Krisis ini seolah membuka tabir lemahnya partisipasi publik dalam pengambilan keputusan strategis di Jawa Barat. Ia menyingkap kerapuhan komunikasi pemerintah, serta kecenderungan penggunaan opini tunggal untuk membungkam aspirasi rakyat.
Jika dibiarkan, situasi ini tak hanya merugikan sektor UMKM dan transportasi yang bergantung pada kegiatan wisata edukatif, tapi juga membuka ruang bagi konflik horizontal di tengah masyarakat. Terlebih jika penggunaan buzzer dan framing digital kembali menjadi alat untuk mendeligitimasi suara yang sah dari warga.
Rekomendasi Kritis:
1. Uji legalitas SE Gubernur ke PTUN, mengingat potensinya bertentangan dengan regulasi nasional.

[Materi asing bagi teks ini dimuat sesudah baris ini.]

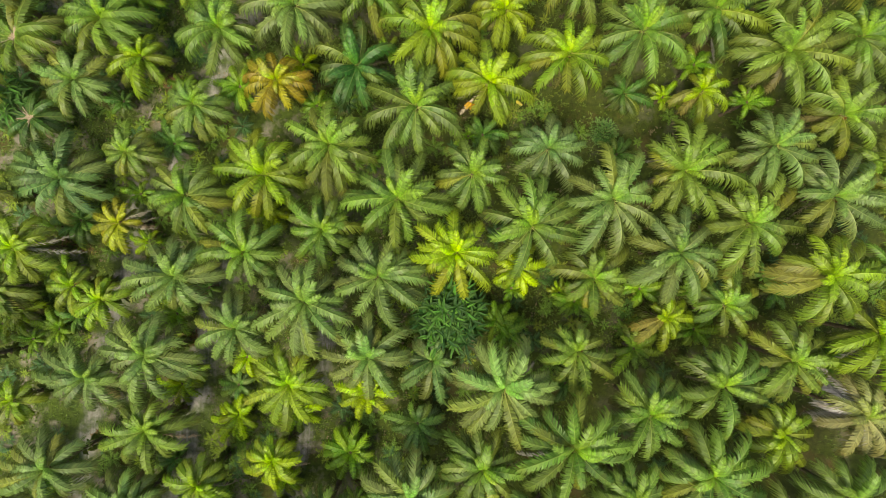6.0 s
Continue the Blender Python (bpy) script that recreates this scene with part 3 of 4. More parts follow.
palm(-42.67, 0.59, 9.2, SAGE, "40/2.9 106/4.2 124/4.4 150/5.9 181/5.7 196/5.2 211/4.6 234/4.4 277/3.7 316/4.7 349/4.4", "281/3.9")
palm(-52.21, -2.62, 8.1, LIGHT, "7/3.2 40/2.7 106/2.4 157/3.3 202/3.9 244/3.5 281/2.8 329/2.5")
palm(-34.87, -5.11, 10.4, OLIVE, "5/4.5 17/5.4 43/3.4 103/3.6 134/3.5 169/4.5 201/5.0 237/4.8 271/4.3 315/3.7 341/4.8", "9/4.4 18/5.4 42/4.2 339/5.0")
palm(-44.44, -8.69, 13.4, SAGE, "5/4.8 43/4.3 90/4.1 132/4.2 154/4.2 174/5.3 189/4.7 205/4.7 231/3.2 278/3.8 314/3.4 332/4.4")
palm(-20.20, -8.37, 10.2, YELLOW, "0/3.1 49/2.6 73/2.3 104/2.6 146/2.7 177/2.9 200/3.4 224/3.0 273/2.7 321/3.2", "339/3.7")
palm(-4.00, -10.69, 13.8, PALE, "16/4.5 45/3.9 83/4.6 113/4.2 135/5.0 154/5.3 172/5.1 221/6.1 252/5.7 296/6.0 342/5.0")
palm(3.98, -7.57, 13.6, GREEN, "26/3.9 67/4.2 98/4.8 129/4.4 143/5.1 172/4.0 193/4.4 233/4.4 262/5.4 292/4.7 312/4.5 353/4.2")
palm(13.73, -4.41, 15.6, GREEN, "5/5.4 26/5.3 50/5.0 83/5.6 96/4.3 128/4.7 148/5.2 157/6.8 178/6.2 201/6.2 224/6.7 250/5.2 282/4.6 311/5.1 350/5.8", "198/6.0")
palm(20.68, -10.40, 14.0, GREEN, "21/4.3 54/4.1 91/3.9 119/3.4 148/3.7 179/4.1 213/4.4 252/4.8 282/4.9 325/3.9 347/4.2")
palm(29.11, -7.44, 14.5, GREEN, "14/5.5 57/5.6 91/4.9 110/5.5 156/5.1 182/5.2 195/5.4 224/5.5 245/5.6 285/5.4 298/5.6 314/5.5 332/5.7")
palm(44.36, -9.68, 14.4, GREEN, "26/4.6 69/4.4 109/3.6 137/4.6 171/5.6 196/4.7 210/3.8 268/4.6 308/5.3 347/4.9")
palm(11.61, -13.82, 15.1, GREEN, "14/4.9 32/5.2 74/4.7 92/4.8 129/5.7 173/5.4 195/5.5 213/5.5 246/4.5 267/5.0 285/4.8 297/6.2 340/5.5")
palm(36.07, -13.52, 15.6, OLIVE, "30/5.6 51/4.7 88/5.4 129/4.9 161/5.2 172/5.2 215/5.1 253/3.9 271/4.6 306/4.9 323/5.5 343/5.1", "167/5.3")
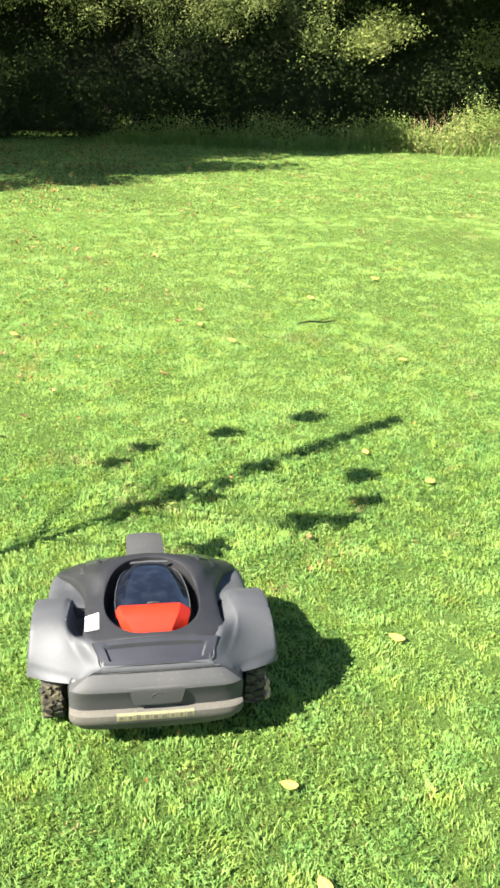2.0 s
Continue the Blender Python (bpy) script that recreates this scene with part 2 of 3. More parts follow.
def arrays_object(name, verts, faces, material, tint=None, parent=None, smooth=False):
    """A mesh straight from arrays: faces is an N x k array of vertex numbers."""
    me = bpy.data.meshes.new(name)
    n, kk = faces.shape
    me.vertices.add(len(verts))
    me.vertices.foreach_set("co", np.ascontiguousarray(verts, dtype=np.float32).ravel())
    me.loops.add(n * kk)
    me.loops.foreach_set("vertex_index", np.ascontiguousarray(faces, dtype=np.int32).ravel())
    me.polygons.add(n)
    me.polygons.foreach_set("loop_start", np.arange(0, n * kk, kk, dtype=np.int32))
    if tint is not None:
        a = me.attributes.new("tint", "FLOAT", "POINT")
        a.data.foreach_set("value", np.ascontiguousarray(tint, dtype=np.float32))
    me.materials.append(material)
    me.update(calc_edges=True)
    if smooth:
        me.shade_smooth()
    ob = new(name, me)
    ob.parent = parent
    return ob


def wave(x, y, seed, scale):
    """A cheap smooth field in -1..1 over the plan."""
    r = np.random.RandomState(seed)
    out = np.zeros_like(x)
    for i in range(7):
        a, f, ph = r.uniform(0, 2 * np.pi), scale * r.uniform(0.5, 1.9), r.uniform(0, 6.28)
        out += np.sin(f * (np.cos(a) * x + np.sin(a) * y) + ph)
    return out / 4.0


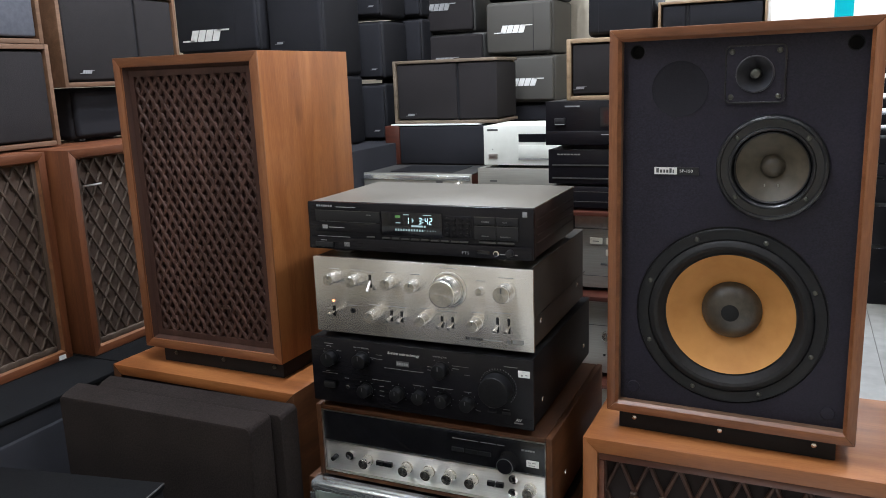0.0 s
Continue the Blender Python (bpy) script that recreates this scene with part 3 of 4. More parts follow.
LS_LABEL = "brown wooden loudspeaker with a greyed diamond lattice front"
for m, w in ((pose(-1.250, -0.272, 0.6105, 0, 0, 90), 0.420), (pose(-1.187, 0.160, 0.6125, 0, 0, 90), 0.420)):
    sp = lattice_speaker("lattice_speaker", m, w, 0.33, 0.510, 0.020, LS_LABEL, 0.037, 0.064, 0.0056, lattice_grey, russet_z, russet_x, cloth_tan, "lattice speakers by the wall", foot=0.016)
    part("grille_frame", a_box(0.034, w - 0.034, 0.009, 0.020, 0.0205, 0.037, bevel=0.003), lattice_grey, sp, "greyed lower rail of the lattice")
    if w and m.translation.y > 0:
        part("badge", a_box(0.036, 0.094, 0.005, 0.009, 0.418, 0.4225, bevel=0.001), silver, sp, "slim metal badge")
    else:
        part("price_tag", a_box(0.378, 0.398, -0.002, -0.0005, 0.003, 0.014), paper, sp)


def black_cabinet(m, w, d, h, label, top=None, edges=False):
    t = thing("black_speaker_cabinet", m, label, "loudspeaker", "black floor cabinets")
    part("body", a_box(0, w, 0, d, 0, h - 0.012, bevel=0.006), black_shell, t)
    part("top_panel", a_box(-0.002, w + 0.002, -0.002, d + 0.002, h - 0.012, h, bevel=0.003), top or black_vinyl, t)
    part("grille", a_box(0.02, w - 0.02, -0.016, 0.0, 0.03, h - 0.05, bevel=0.006), cloth_black, t)
    if edges:
        part("worn_edge", a_box(0.0, w, -0.0028, -0.0008, h - 0.0028, h + 0.0004, bevel=0.0008), worn, t, "vinyl rubbed pale along the edge")
    return t


black_cabinet(pose(-0.995, 0.160, 0, 0, 0, 90), 0.44, 0.56, 0.6115, "black cabinet with a dusty top under a lattice speaker")
black_cabinet(pose(-1.07, -0.420, 0, 0, 0, 90), 0.575, 0.54, 0.6095, "black cabinet with a dusty top under a lattice speaker")
black_cabinet(pose(-0.501, -0.720, 0, 0, 0, 100), 0.465, 0.50, 0.600, "black vinyl cabinet with worn shiny edges", black_vinyl, True)
# The bluish sheen on this black top is put into its colour.
black_cabinet(pose(-0.482, -0.767, 0), 0.45, 0.470, 0.600, "black cabinet with a bluish sheen painted into its top colour", painted_sheen_top, True)

# ---- the stack of hi-fi components ----


def device(name, x0, x1, y0, depth, z0, z1, label, shell, lid, panel, th=0.006, feet=0.012, side_screws=True, category="amplifier", group="", bevel=0.002, inset=0.004, nudge=0.0):
    t = thing(name, Matrix.Translation((x0 + nudge, y0, z0)), label, category, group)
    w, h = x1 - x0, z1 - z0
    part("case", a_box(inset, w - inset, th, depth, 0, h - 0.0035, bevel=0.002), shell, t)
    part("lid", a_box(inset - 0.001, w - inset + 0.001, th + 0.0006, depth + 0.001, h - 0.0035, h - 0.0005, bevel=0.001), lid, t)
    part("front_panel", a_box(0, w, 0, th, 0, h, bevel=bevel), panel, t)
    for fx in (0.055, w - 0.055):
        for fy in (0.045, depth - 0.045):
            bm = bmesh.new()
            bmesh.ops.create_cone(bm, cap_ends=True, segments=20, radius1=0.019, radius2=0.021, depth=feet)
            bmesh.ops.translate(bm, vec=(fx, fy, -feet / 2), verts=bm.verts)
            part("foot", bm, black_knob, t)
    if side_screws:
        for sy in (0.06, depth - 0.05):
            part("screw", a_box(w - inset, w - inset + 0.002, sy - 0.004, sy + 0.004, h * 0.25, h * 0.25 + 0.008, bevel=0.0009), chrome, t)
    return t


# wooden-cased receiver
rx0, rz0, rz1 = -0.440, 0.516, 0.6615
rc = thing("receiver", Matrix.Translation((rx0 + 0.0050, 0.004, rz0 - 0.001)), "wood-cased stereo receiver with black dial glass and silver control strip", "receiver")
rw, rh = 0.466, rz1 - rz0
part("case", a_box(0.0, 0.010, -0.008, 0.365, 0, rh, bevel=0.002), walnut_dark_and_shade, rc)
part("case", a_box(rw - 0.012, rw, -0.008, 0.365, 0, rh, bevel=0.002), walnut_dark_and_shade, rc)
part("case", a_box(0.010, rw - 0.012, -0.007, 0.364, rh - 0.010, rh - 0.0004, bevel=0.002), walnut_dark_and_shade, rc)
part("case", a_box(0.010, rw - 0.012, -0.007, 0.364, 0.0004, 0.008, bevel=0.002), walnut_dark_and_shade, rc)
part("chassis", a_box(0.011, rw - 0.013, 0.006, 0.35, 0.009, rh - 0.011), black_metal, rc)
part("front_panel", a_box(0.011, rw - 0.013, -0.002, 0.0055, 0.0085, 0.0715, bevel=0.0015), bright_brushed, rc, "brushed silver control strip")
part("dial_glass", a_box(0.011, rw - 0.013, -0.004, 0.0055, 0.0725, rh - 0.012, bevel=0.0015), gloss_black, rc, "glossy black dial window")
bm = a_box(0.010, rw - 0.012, -0.006, -0.0035, rh - 0.0125, rh - 0.0105)
box(bm, 0.010, 0.0122, -0.006, -0.0035, 0.009, rh - 0.0125), box(bm, rw - 0.0142, rw - 0.012, -0.006, -0.0035, 0.009, rh - 0.0125), box(bm, 0.0122, rw - 0.0142, -0.006, -0.0022, 0.009, 0.0125)
box(bm, 0.0122, rw - 0.0142, -0.0052, -0.0022, 0.0708, 0.0726)
part("bezel", bm, silver, rc, "thin polished metal bezel")
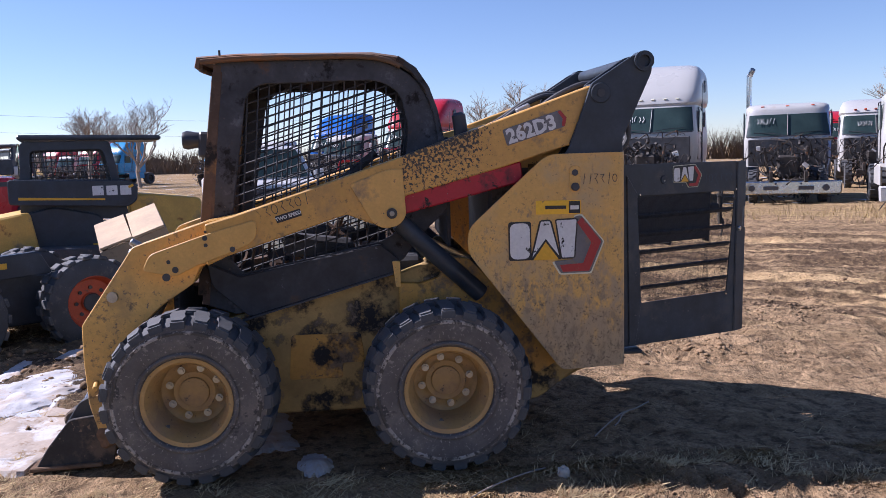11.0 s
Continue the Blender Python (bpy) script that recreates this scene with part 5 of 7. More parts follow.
# ---- hydraulic hoses inside the towers ----
for s in (-1, 1):
    for k in range(3 if s < 0 else 2):      # three on the left, two lying further out on the right
        o, f = (0.030 * k, 0.034 * k) if s < 0 else (0.024 * k - 0.014, 0.012 * k)
        pts = [(0.500 - o, -0.78 + f * 0.5, 1.22), (0.495 - o, -0.885 + f * 0.6, 1.44), (0.490 - o, -1.005 + f, 1.58), (0.488 - o, -0.985 + f, 1.73 - f * 0.5), (0.486 - o, -0.905 + f * 0.6, 1.835 - f), (0.486 - o, -0.79, 1.870 - f), (0.490 - o, -0.64, 1.815 - f), (0.492 - o, -0.48, 1.710 - f), (0.495 - o, -0.30, 1.63 - f)]
        way = smooth_path([(s * p[0], p[1], p[2]) for p in pts])
        hose = part("tower_hose", add_pipe(bmesh.new(), way, 0.0165, 10), m_rubber, loader, "black hydraulic hose with worn print")
        if k < 2:
            for a, b in ((8, 12), (13, 16), (17, 21)):
                part("hose_print", add_pipe(bmesh.new(), [q + Vector((-s * 0.003, -0.0128, 0)) for q in way[a:b + 1]], 0.0052, 6), m_hose_print, hose)
    if s < 0:
        part("hose_guard", slab([(-0.72 + 0.155 * math.cos(2 * math.pi * k / 28), 1.665 + 0.135 * math.sin(2 * math.pi * k / 28)) for k in range(28)], t0=s * 0.508, t1=s * 0.496, axis="x", w=0.003), m_black, loader, "round black hose guard")
    if s > 0:
        continue
    blk = part("valve_block", box((s * 0.45, -0.47, 1.745), (0.05, 0.075, 0.050), (-24, 0, 0), w=0.006), m_galv, loader, "grey hydraulic valve block")
    for k in range(3):
        part("block_port", cyl((s * 0.425, -0.49 + 0.022 * k, 1.75 - 0.01 * k), (s * 0.415, -0.49 + 0.022 * k, 1.75 - 0.01 * k), 0.008, 8), m_dark, blk)
    part("arm_cylinder", cyl((s * 0.47, -0.62, 1.76), (s * 0.47, -0.15, 1.60), 0.034, 14, 0.004), m_black, loader)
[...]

2. Perkuat basis argumentasi hukum menggunakan Permendikbudristek, UU Sisdiknas, dan notulensi musyawarah sekolah.
3. Dorong komunikasi sektoral dengan kepala daerah yang lebih memahami konteks lokal.
4. Lawan narasi dangkal: bedakan secara tegas antara study tour edukatif dan wisata konsumtif.
5. Bangun aliansi nasional lintas sektor: dari PO Bus, operator wisata, hingga forum guru dan orang tua.
Pemerintah Provinsi Jawa Barat, khususnya Gubernur Dedi Mulyadi, masih punya ruang untuk memperbaiki arah kebijakan ini. Namun jika pendekatan top-down dan narasi tunggal terus dilanggengkan, perlawanan yang lebih luas tampaknya hanya tinggal menunggu momentum. Sebab, ketika rakyat sudah tak didengar, jalan aksi akan selalu menemukan jalannya.